* SET PROBLEM *
The data below should be restated word for word, with every picture omitted.

* RECORDED DATA *
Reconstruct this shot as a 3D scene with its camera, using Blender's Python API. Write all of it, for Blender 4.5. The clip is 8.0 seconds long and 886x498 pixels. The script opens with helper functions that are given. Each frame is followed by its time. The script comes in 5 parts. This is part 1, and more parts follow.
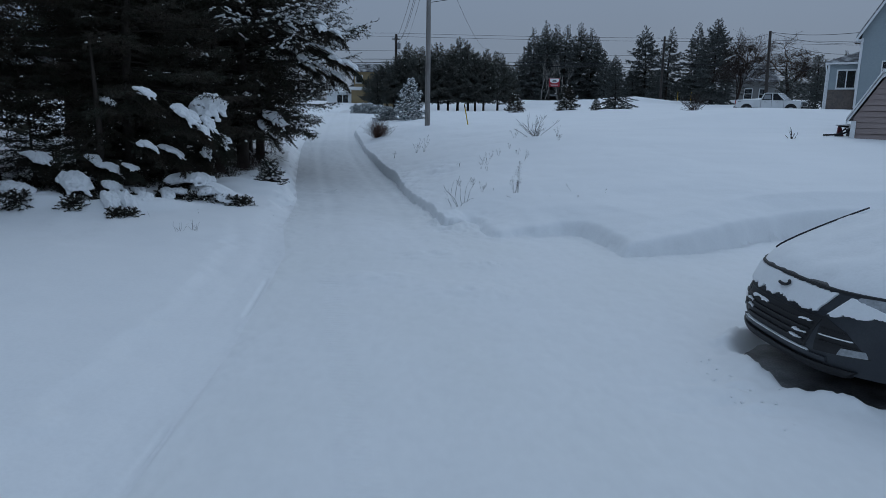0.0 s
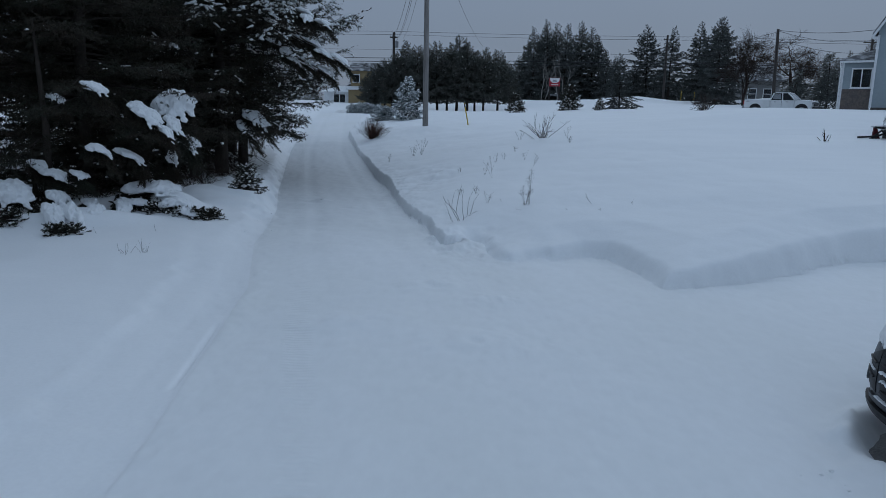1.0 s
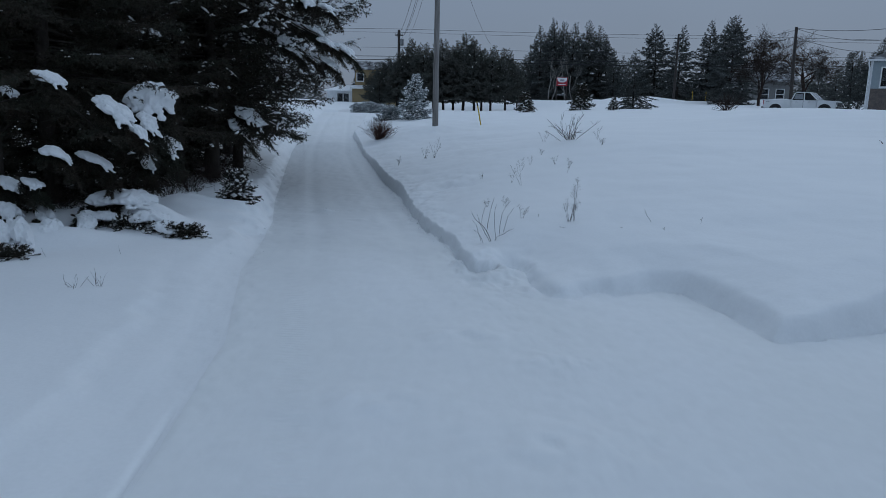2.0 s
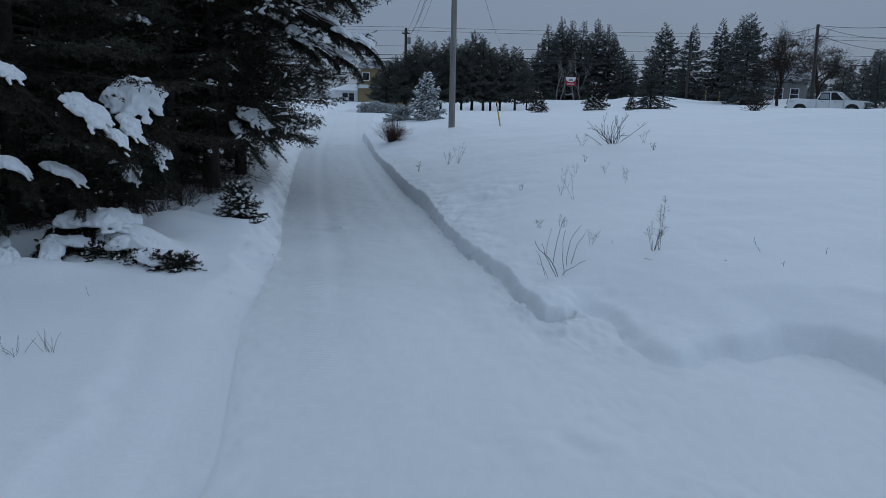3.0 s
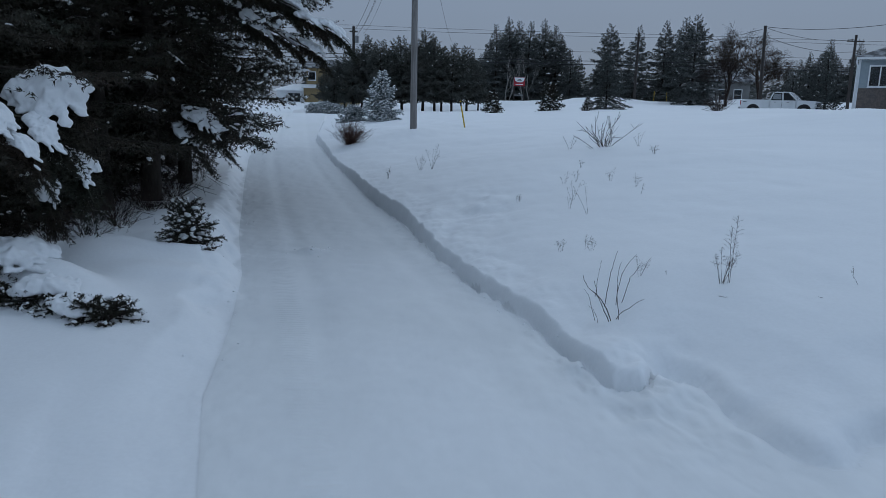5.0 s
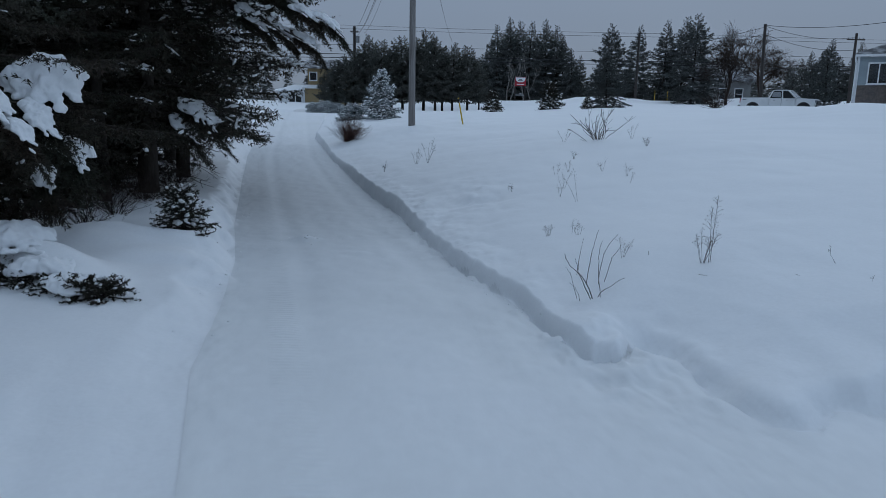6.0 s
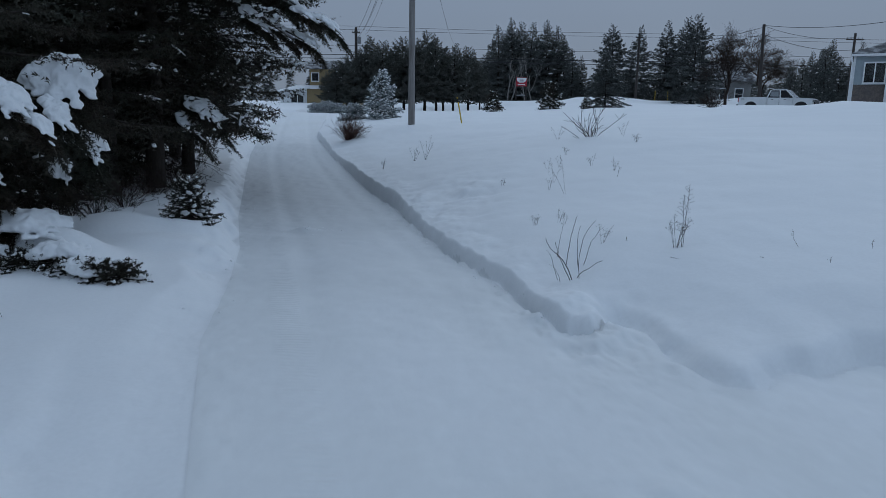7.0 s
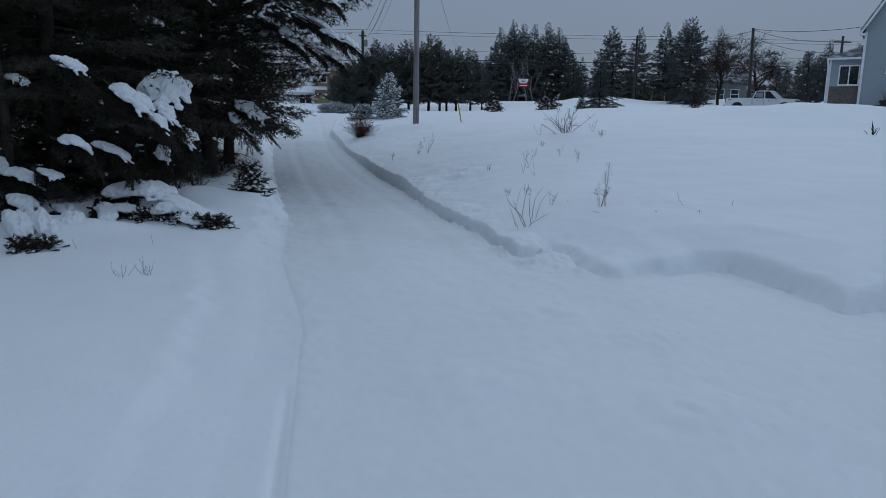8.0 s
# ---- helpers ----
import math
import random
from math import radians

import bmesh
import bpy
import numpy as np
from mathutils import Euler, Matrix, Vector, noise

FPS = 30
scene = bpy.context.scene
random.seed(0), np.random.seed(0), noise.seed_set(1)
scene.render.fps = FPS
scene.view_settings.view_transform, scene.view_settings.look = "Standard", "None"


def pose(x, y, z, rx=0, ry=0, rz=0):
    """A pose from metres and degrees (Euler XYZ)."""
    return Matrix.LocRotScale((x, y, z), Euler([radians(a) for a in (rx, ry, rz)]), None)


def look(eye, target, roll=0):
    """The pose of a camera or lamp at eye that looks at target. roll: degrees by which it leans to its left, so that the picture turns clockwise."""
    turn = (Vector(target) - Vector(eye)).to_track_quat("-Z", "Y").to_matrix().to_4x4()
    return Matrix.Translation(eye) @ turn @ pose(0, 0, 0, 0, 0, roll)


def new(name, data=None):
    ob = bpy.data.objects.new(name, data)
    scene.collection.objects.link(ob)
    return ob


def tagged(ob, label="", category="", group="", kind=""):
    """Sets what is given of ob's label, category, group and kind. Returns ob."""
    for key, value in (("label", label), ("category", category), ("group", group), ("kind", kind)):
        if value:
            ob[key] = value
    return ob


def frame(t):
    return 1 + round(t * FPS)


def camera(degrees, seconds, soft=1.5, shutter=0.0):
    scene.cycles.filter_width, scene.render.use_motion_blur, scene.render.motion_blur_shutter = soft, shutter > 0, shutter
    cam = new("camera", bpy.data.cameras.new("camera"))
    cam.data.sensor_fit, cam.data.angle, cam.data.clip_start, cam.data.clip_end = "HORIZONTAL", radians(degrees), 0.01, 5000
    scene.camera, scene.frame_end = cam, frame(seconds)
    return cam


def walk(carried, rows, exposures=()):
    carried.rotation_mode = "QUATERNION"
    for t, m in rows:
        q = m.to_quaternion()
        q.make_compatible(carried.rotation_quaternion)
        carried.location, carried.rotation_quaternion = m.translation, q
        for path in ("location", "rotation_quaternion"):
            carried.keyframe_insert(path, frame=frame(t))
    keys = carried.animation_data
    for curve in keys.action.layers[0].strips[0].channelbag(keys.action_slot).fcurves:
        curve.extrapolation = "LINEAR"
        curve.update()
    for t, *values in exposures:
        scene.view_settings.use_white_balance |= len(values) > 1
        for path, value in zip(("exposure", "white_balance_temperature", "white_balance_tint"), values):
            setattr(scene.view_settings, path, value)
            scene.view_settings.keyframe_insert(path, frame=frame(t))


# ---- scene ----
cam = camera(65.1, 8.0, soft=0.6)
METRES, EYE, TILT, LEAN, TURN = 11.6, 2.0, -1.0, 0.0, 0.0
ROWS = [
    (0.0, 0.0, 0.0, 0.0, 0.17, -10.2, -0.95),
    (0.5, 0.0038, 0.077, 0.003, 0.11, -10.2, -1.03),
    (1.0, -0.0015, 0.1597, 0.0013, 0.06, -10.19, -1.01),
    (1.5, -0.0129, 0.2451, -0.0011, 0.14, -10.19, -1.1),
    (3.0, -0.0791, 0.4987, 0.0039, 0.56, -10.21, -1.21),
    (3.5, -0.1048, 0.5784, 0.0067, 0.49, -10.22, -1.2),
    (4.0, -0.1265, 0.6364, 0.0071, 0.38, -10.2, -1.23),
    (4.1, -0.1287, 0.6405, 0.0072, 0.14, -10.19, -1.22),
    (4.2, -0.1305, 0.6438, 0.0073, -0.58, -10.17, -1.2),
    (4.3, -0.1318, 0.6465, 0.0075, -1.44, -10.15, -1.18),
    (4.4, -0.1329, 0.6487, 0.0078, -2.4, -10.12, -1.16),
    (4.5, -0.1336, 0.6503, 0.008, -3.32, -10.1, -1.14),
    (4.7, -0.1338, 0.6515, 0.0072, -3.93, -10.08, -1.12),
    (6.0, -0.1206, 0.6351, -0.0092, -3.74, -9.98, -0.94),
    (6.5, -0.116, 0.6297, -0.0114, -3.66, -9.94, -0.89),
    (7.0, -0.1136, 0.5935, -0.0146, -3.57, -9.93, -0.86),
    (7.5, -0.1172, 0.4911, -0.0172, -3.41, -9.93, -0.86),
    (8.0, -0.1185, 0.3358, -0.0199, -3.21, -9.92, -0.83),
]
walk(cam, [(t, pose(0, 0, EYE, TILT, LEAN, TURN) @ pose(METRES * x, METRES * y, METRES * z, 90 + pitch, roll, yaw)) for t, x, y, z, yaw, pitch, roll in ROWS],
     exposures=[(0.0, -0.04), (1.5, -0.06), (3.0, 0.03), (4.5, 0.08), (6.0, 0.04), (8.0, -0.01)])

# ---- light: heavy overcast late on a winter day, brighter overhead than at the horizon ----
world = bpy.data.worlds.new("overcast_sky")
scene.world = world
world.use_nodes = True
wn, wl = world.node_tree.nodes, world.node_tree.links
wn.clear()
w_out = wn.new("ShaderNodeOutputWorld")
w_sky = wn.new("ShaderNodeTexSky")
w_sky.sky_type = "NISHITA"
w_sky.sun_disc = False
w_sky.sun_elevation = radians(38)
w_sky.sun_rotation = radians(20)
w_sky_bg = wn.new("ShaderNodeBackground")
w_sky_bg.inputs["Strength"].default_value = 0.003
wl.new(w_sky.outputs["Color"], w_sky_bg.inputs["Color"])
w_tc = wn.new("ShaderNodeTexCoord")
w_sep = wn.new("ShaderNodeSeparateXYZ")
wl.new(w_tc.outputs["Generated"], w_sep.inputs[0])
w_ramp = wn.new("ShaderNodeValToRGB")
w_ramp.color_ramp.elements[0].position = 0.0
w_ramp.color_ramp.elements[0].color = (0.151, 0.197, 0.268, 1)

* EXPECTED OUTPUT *
Reconstruct this shot as a 3D scene with its camera, using Blender's Python API. Write all of it, for Blender 4.5. The clip is 8.0 seconds long and 886x498 pixels. The script opens with helper functions that are given. Each frame is followed by its time. The script comes in 5 parts. This is part 1, and more parts follow.
0.0 s
1.0 s
2.0 s
3.0 s
5.0 s
6.0 s
7.0 s
8.0 s
# ---- helpers ----
import math
import random
from math import radians

import bmesh
import bpy
import numpy as np
from mathutils import Euler, Matrix, Vector, noise

FPS = 30
scene = bpy.context.scene
random.seed(0), np.random.seed(0), noise.seed_set(1)
scene.render.fps = FPS
scene.view_settings.view_transform, scene.view_settings.look = "Standard", "None"


def pose(x, y, z, rx=0, ry=0, rz=0):
    """A pose from metres and degrees (Euler XYZ)."""
    return Matrix.LocRotScale((x, y, z), Euler([radians(a) for a in (rx, ry, rz)]), None)


def look(eye, target, roll=0):
    """The pose of a camera or lamp at eye that looks at target. roll: degrees by which it leans to its left, so that the picture turns clockwise."""
    turn = (Vector(target) - Vector(eye)).to_track_quat("-Z", "Y").to_matrix().to_4x4()
    return Matrix.Translation(eye) @ turn @ pose(0, 0, 0, 0, 0, roll)


def new(name, data=None):
    ob = bpy.data.objects.new(name, data)
    scene.collection.objects.link(ob)
    return ob


def tagged(ob, label="", category="", group="", kind=""):
    """Sets what is given of ob's label, category, group and kind. Returns ob."""
    for key, value in (("label", label), ("category", category), ("group", group), ("kind", kind)):
        if value:
            ob[key] = value
    return ob


def frame(t):
    return 1 + round(t * FPS)


def camera(degrees, seconds, soft=1.5, shutter=0.0):
    scene.cycles.filter_width, scene.render.use_motion_blur, scene.render.motion_blur_shutter = soft, shutter > 0, shutter
    cam = new("camera", bpy.data.cameras.new("camera"))
    cam.data.sensor_fit, cam.data.angle, cam.data.clip_start, cam.data.clip_end = "HORIZONTAL", radians(degrees), 0.01, 5000
    scene.camera, scene.frame_end = cam, frame(seconds)
    return cam


def walk(carried, rows, exposures=()):
    carried.rotation_mode = "QUATERNION"
    for t, m in rows:
        q = m.to_quaternion()
        q.make_compatible(carried.rotation_quaternion)
        carried.location, carried.rotation_quaternion = m.translation, q
        for path in ("location", "rotation_quaternion"):
            carried.keyframe_insert(path, frame=frame(t))
    keys = carried.animation_data
    for curve in keys.action.layers[0].strips[0].channelbag(keys.action_slot).fcurves:
        curve.extrapolation = "LINEAR"
        curve.update()
    for t, *values in exposures:
        scene.view_settings.use_white_balance |= len(values) > 1
        for path, value in zip(("exposure", "white_balance_temperature", "white_balance_tint"), values):
            setattr(scene.view_settings, path, value)
            scene.view_settings.keyframe_insert(path, frame=frame(t))


# ---- scene ----
cam = camera(65.1, 8.0, soft=0.6)
METRES, EYE, TILT, LEAN, TURN = 11.6, 2.0, -1.0, 0.0, 0.0
ROWS = [
    (0.0, 0.0, 0.0, 0.0, 0.17, -10.2, -0.95),
    (0.5, 0.0038, 0.077, 0.003, 0.11, -10.2, -1.03),
    (1.0, -0.0015, 0.1597, 0.0013, 0.06, -10.19, -1.01),
    (1.5, -0.0129, 0.2451, -0.0011, 0.14, -10.19, -1.1),
    (3.0, -0.0791, 0.4987, 0.0039, 0.56, -10.21, -1.21),
    (3.5, -0.1048, 0.5784, 0.0067, 0.49, -10.22, -1.2),
    (4.0, -0.1265, 0.6364, 0.0071, 0.38, -10.2, -1.23),
    (4.1, -0.1287, 0.6405, 0.0072, 0.14, -10.19, -1.22),
    (4.2, -0.1305, 0.6438, 0.0073, -0.58, -10.17, -1.2),
    (4.3, -0.1318, 0.6465, 0.0075, -1.44, -10.15, -1.18),
    (4.4, -0.1329, 0.6487, 0.0078, -2.4, -10.12, -1.16),
    (4.5, -0.1336, 0.6503, 0.008, -3.32, -10.1, -1.14),
    (4.7, -0.1338, 0.6515, 0.0072, -3.93, -10.08, -1.12),
    (6.0, -0.1206, 0.6351, -0.0092, -3.74, -9.98, -0.94),
    (6.5, -0.116, 0.6297, -0.0114, -3.66, -9.94, -0.89),
    (7.0, -0.1136, 0.5935, -0.0146, -3.57, -9.93, -0.86),
    (7.5, -0.1172, 0.4911, -0.0172, -3.41, -9.93, -0.86),
    (8.0, -0.1185, 0.3358, -0.0199, -3.21, -9.92, -0.83),
]
walk(cam, [(t, pose(0, 0, EYE, TILT, LEAN, TURN) @ pose(METRES * x, METRES * y, METRES * z, 90 + pitch, roll, yaw)) for t, x, y, z, yaw, pitch, roll in ROWS],
     exposures=[(0.0, -0.04), (1.5, -0.06), (3.0, 0.03), (4.5, 0.08), (6.0, 0.04), (8.0, -0.01)])

# ---- light: heavy overcast late on a winter day, brighter overhead than at the horizon ----
world = bpy.data.worlds.new("overcast_sky")
scene.world = world
world.use_nodes = True
wn, wl = world.node_tree.nodes, world.node_tree.links
wn.clear()
w_out = wn.new("ShaderNodeOutputWorld")
w_sky = wn.new("ShaderNodeTexSky")
w_sky.sky_type = "NISHITA"
w_sky.sun_disc = False
w_sky.sun_elevation = radians(38)
w_sky.sun_rotation = radians(20)
w_sky_bg = wn.new("ShaderNodeBackground")
w_sky_bg.inputs["Strength"].default_value = 0.003
wl.new(w_sky.outputs["Color"], w_sky_bg.inputs["Color"])
w_tc = wn.new("ShaderNodeTexCoord")
w_sep = wn.new("ShaderNodeSeparateXYZ")
wl.new(w_tc.outputs["Generated"], w_sep.inputs[0])
w_ramp = wn.new("ShaderNodeValToRGB")
w_ramp.color_ramp.elements[0].position = 0.0
w_ramp.color_ramp.elements[0].color = (0.151, 0.197, 0.268, 1)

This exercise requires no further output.